‘De wil gaat in de liefde op, maar weet niet hoe hij bemint. Begrijpt het verstand, dan weet het niet hoe het verstaat. Naar mijn mening kan het niet begrijpen, het begrijpt niet eens zichzelf, en ik kom er ook niet toe mij een begrip ervan te vormen.’
Teresa van Avila
Heel af te toe heb ik er moeite mee dat ik rechtop loop. Dan zie ik de wereld alsof hij een kwart slag is gedraaid. Ik loop niet over een horizontaal vlak, maar omhoog, zoals je op een muur naar boven zou lopen. Het vreemde is dat ik die ervaring op sommige plekken in de stad sterker heb dan elders. Als ik bijvoorbeeld door de Bagijnestraat in Leeuwarden loop, kan ik mij niet aan de indruk onttrekken dat ik horizontaal in de ruimte hang. Als ik dan naar mijn voeten kijk, dan zie ik ze vóór me, niet onder me.

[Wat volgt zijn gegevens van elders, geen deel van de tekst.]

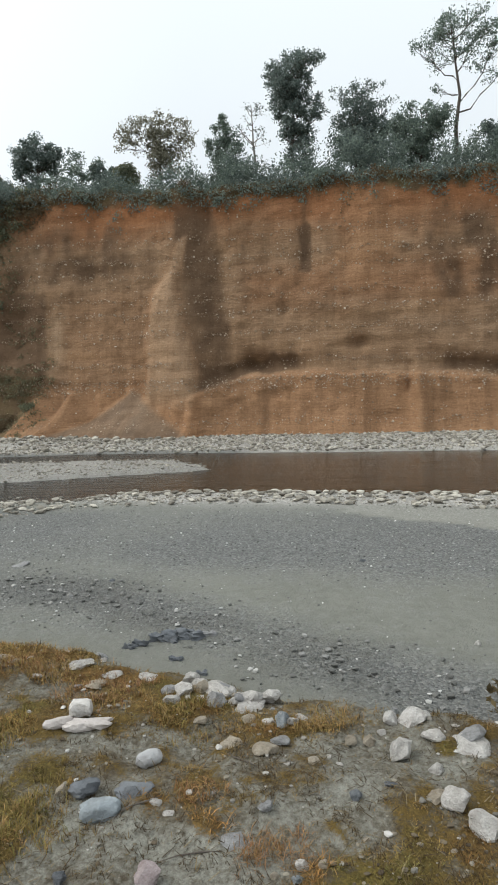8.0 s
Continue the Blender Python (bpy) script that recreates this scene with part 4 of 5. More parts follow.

Eigenlijk kan niemand mij ervan overtuigen, dat het anders in elkaar zit. Het gegeven dat de grond beneden zit en niet van voren, berust op een onderlinge afspraak die in de taal is vastgelegd, niet op een harde bewijsvoering op grond van de logica. Het is kennelijk ook wat makkelijker om net te doen of de grond onder je voeten zit en niet vóór je voeten.
Zodra je ervan uitgaat dat de grond vóór je voeten zit, dan wordt alles een beetje verwarrend. Ons hele denken is op dit talige coördinatenstelsel van ‘boven’ en ‘onder’ gebaseerd. Onder is slecht. Boven is goed. Als de grond vóór mijn voeten zou zitten, dan loop ik altijd naar boven. Het zou dan steeds beter met mij gaan. Totdat ik misschien zou gaan vliegen. Dat is waarschijnlijk iets teveel van het goede. Ik zou overvallen worden door een diep verlangen om gewoon weer met mijn voeten op de grond te komen. Dat wil zeggen: op de grond onder mijn voeten.